**CHALLENGE:** Copy all of the material word for word, except for the pictures.

**INFORMATION SUPPLIED:**
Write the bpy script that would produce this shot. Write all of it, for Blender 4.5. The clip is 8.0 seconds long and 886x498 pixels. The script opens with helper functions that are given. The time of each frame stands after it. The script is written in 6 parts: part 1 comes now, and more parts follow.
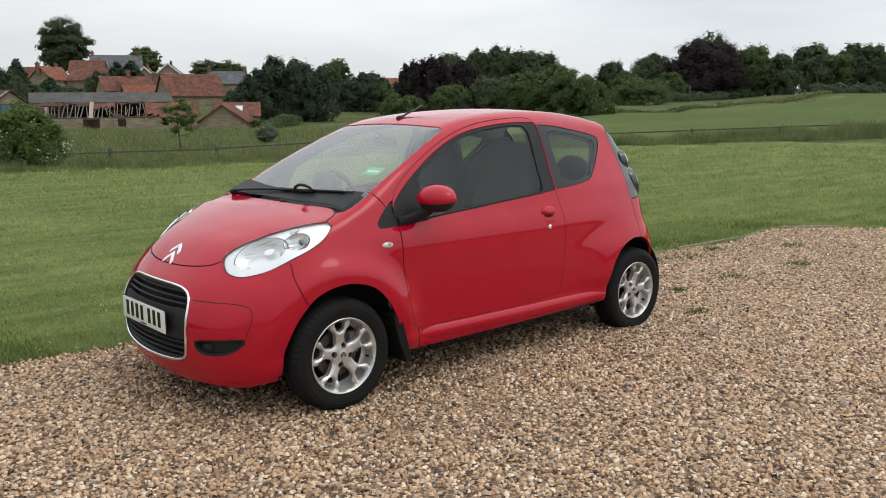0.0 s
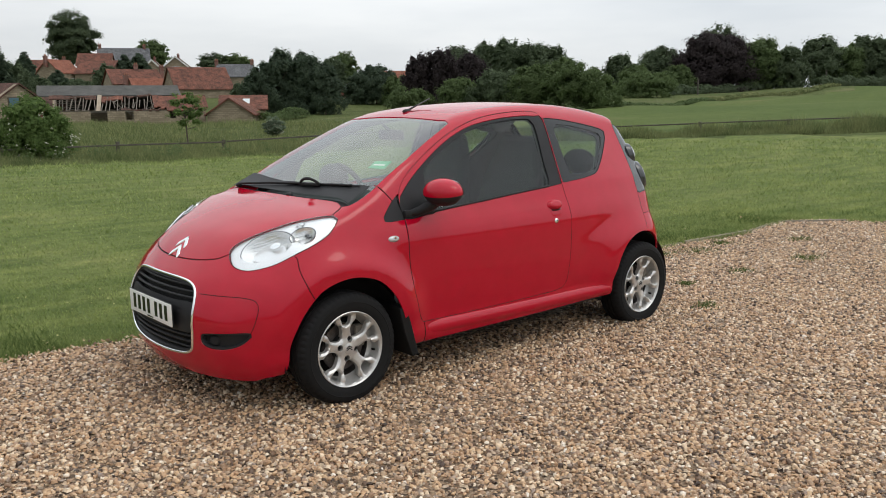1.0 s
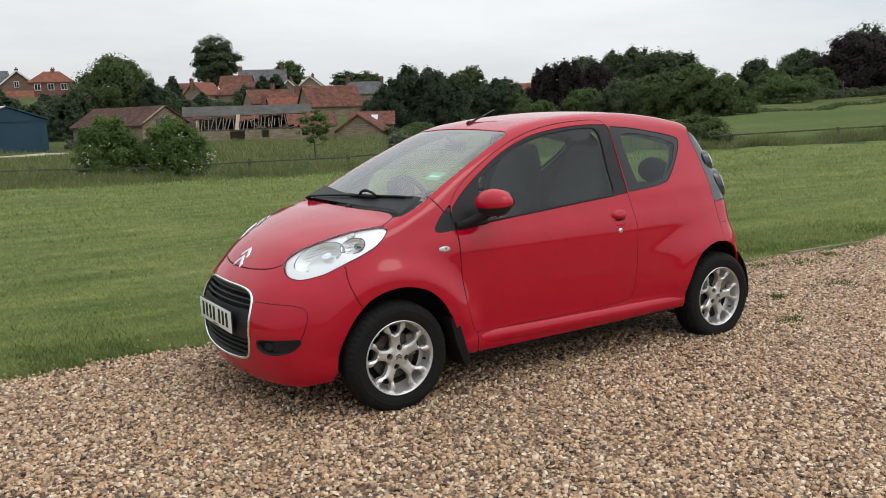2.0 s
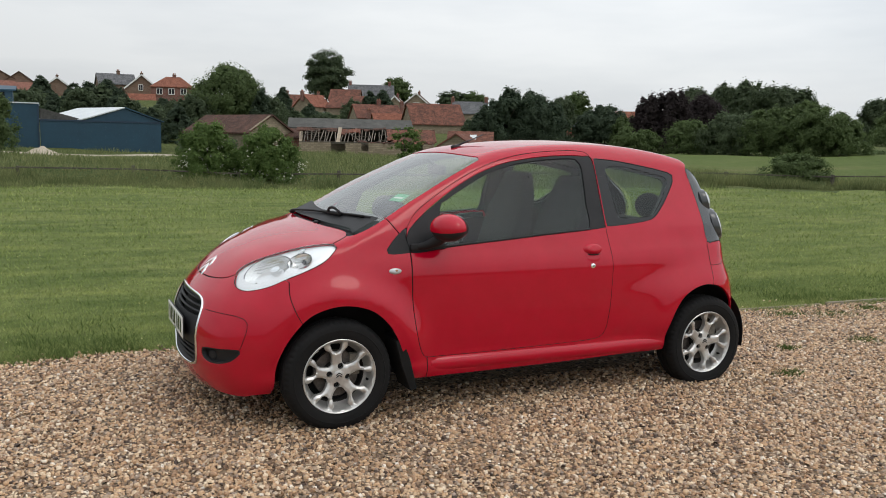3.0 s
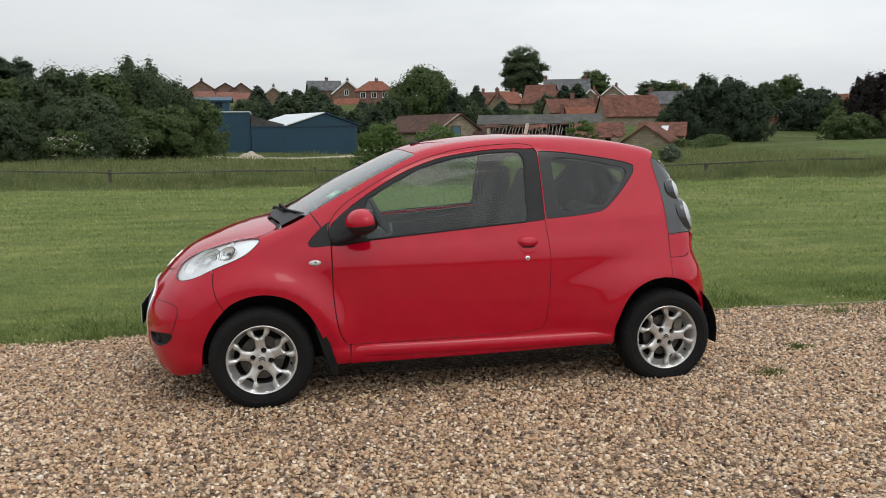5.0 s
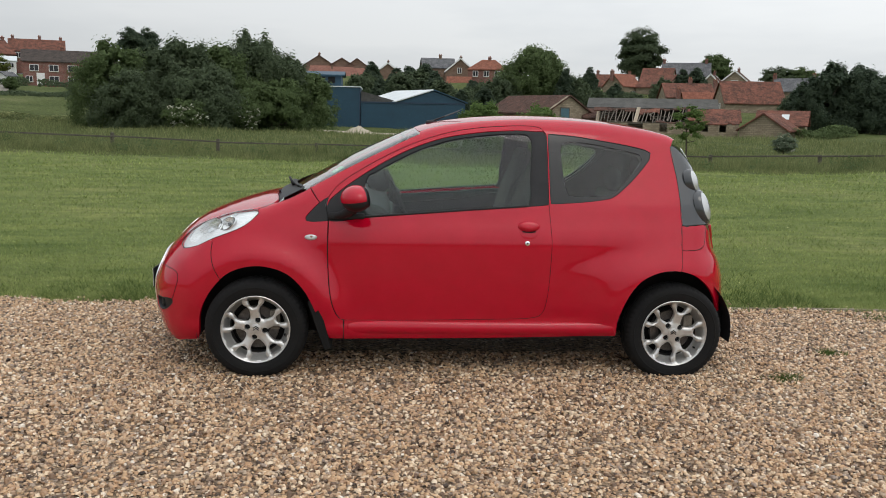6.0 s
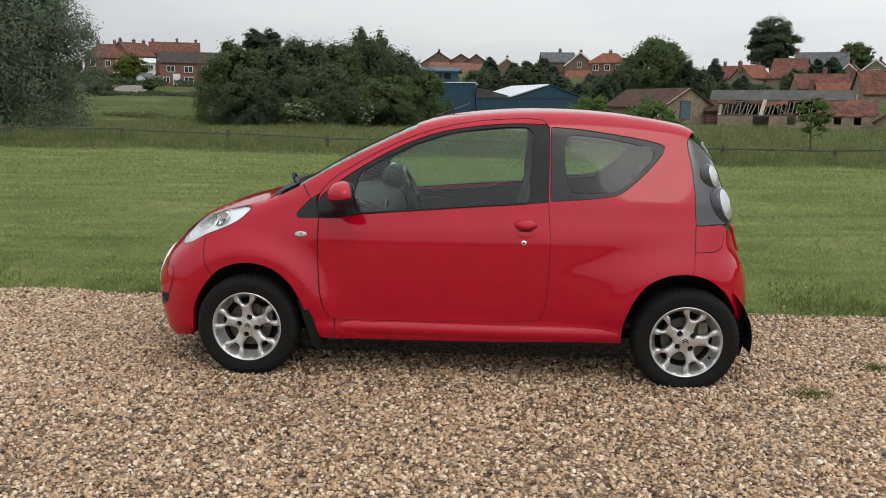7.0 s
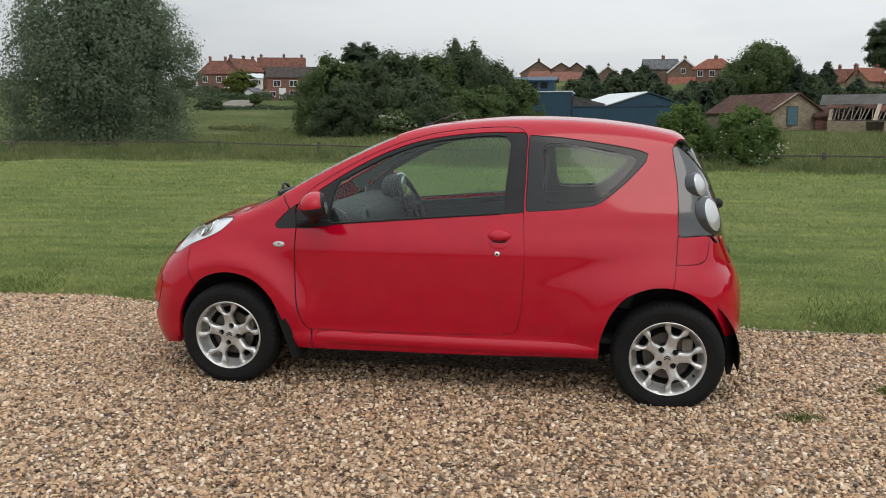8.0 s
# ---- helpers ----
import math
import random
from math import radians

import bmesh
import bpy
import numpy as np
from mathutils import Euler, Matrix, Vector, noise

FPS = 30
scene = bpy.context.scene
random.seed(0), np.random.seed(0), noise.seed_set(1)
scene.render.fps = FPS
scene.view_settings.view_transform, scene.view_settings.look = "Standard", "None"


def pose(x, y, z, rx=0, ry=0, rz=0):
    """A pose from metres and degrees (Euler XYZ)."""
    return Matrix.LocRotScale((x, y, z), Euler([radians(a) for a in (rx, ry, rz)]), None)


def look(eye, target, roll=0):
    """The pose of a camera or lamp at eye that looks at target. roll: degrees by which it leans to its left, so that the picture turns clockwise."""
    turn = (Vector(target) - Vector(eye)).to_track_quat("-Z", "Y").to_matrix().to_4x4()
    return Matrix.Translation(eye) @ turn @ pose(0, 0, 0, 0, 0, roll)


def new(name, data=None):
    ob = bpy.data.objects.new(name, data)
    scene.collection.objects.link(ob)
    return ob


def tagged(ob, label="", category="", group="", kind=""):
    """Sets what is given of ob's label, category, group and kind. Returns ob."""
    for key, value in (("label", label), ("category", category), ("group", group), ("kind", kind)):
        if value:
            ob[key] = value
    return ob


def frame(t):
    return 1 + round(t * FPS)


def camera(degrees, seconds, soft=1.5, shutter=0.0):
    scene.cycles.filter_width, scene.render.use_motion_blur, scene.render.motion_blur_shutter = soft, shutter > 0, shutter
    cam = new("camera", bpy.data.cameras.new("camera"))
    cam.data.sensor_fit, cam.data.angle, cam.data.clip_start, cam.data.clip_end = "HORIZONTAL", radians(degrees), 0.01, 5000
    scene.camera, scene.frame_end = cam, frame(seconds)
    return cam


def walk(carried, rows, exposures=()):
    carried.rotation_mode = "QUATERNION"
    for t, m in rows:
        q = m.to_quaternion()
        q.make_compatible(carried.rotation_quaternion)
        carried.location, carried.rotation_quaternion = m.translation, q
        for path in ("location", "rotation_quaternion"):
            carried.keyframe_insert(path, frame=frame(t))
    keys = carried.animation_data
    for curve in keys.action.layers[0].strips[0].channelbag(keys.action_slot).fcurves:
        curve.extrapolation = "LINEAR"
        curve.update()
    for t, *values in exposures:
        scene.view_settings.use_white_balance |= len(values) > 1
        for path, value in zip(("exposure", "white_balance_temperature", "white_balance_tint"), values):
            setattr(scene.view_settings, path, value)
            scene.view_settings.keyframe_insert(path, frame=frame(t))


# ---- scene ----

**SOLUTION FOR THIS TASK:**
Write the bpy script that would produce this shot. Write all of it, for Blender 4.5. The clip is 8.0 seconds long and 886x498 pixels. The script opens with helper functions that are given. The time of each frame stands after it. The script is written in 6 parts: part 1 comes now, and more parts follow.
0.0 s
1.0 s
2.0 s
3.0 s
5.0 s
6.0 s
7.0 s
8.0 s
# ---- helpers ----
import math
import random
from math import radians

import bmesh
import bpy
import numpy as np
from mathutils import Euler, Matrix, Vector, noise

FPS = 30
scene = bpy.context.scene
random.seed(0), np.random.seed(0), noise.seed_set(1)
scene.render.fps = FPS
scene.view_settings.view_transform, scene.view_settings.look = "Standard", "None"


def pose(x, y, z, rx=0, ry=0, rz=0):
    """A pose from metres and degrees (Euler XYZ)."""
    return Matrix.LocRotScale((x, y, z), Euler([radians(a) for a in (rx, ry, rz)]), None)


def look(eye, target, roll=0):
    """The pose of a camera or lamp at eye that looks at target. roll: degrees by which it leans to its left, so that the picture turns clockwise."""
    turn = (Vector(target) - Vector(eye)).to_track_quat("-Z", "Y").to_matrix().to_4x4()
    return Matrix.Translation(eye) @ turn @ pose(0, 0, 0, 0, 0, roll)


def new(name, data=None):
    ob = bpy.data.objects.new(name, data)
    scene.collection.objects.link(ob)
    return ob


def tagged(ob, label="", category="", group="", kind=""):
    """Sets what is given of ob's label, category, group and kind. Returns ob."""
    for key, value in (("label", label), ("category", category), ("group", group), ("kind", kind)):
        if value:
            ob[key] = value
    return ob


def frame(t):
    return 1 + round(t * FPS)


def camera(degrees, seconds, soft=1.5, shutter=0.0):
    scene.cycles.filter_width, scene.render.use_motion_blur, scene.render.motion_blur_shutter = soft, shutter > 0, shutter
    cam = new("camera", bpy.data.cameras.new("camera"))
    cam.data.sensor_fit, cam.data.angle, cam.data.clip_start, cam.data.clip_end = "HORIZONTAL", radians(degrees), 0.01, 5000
    scene.camera, scene.frame_end = cam, frame(seconds)
    return cam


def walk(carried, rows, exposures=()):
    carried.rotation_mode = "QUATERNION"
    for t, m in rows:
        q = m.to_quaternion()
        q.make_compatible(carried.rotation_quaternion)
        carried.location, carried.rotation_quaternion = m.translation, q
        for path in ("location", "rotation_quaternion"):
            carried.keyframe_insert(path, frame=frame(t))
    keys = carried.animation_data
    for curve in keys.action.layers[0].strips[0].channelbag(keys.action_slot).fcurves:
        curve.extrapolation = "LINEAR"
        curve.update()
    for t, *values in exposures:
        scene.view_settings.use_white_balance |= len(values) > 1
        for path, value in zip(("exposure", "white_balance_temperature", "white_balance_tint"), values):
            setattr(scene.view_settings, path, value)
            scene.view_settings.keyframe_insert(path, frame=frame(t))


# ---- scene ----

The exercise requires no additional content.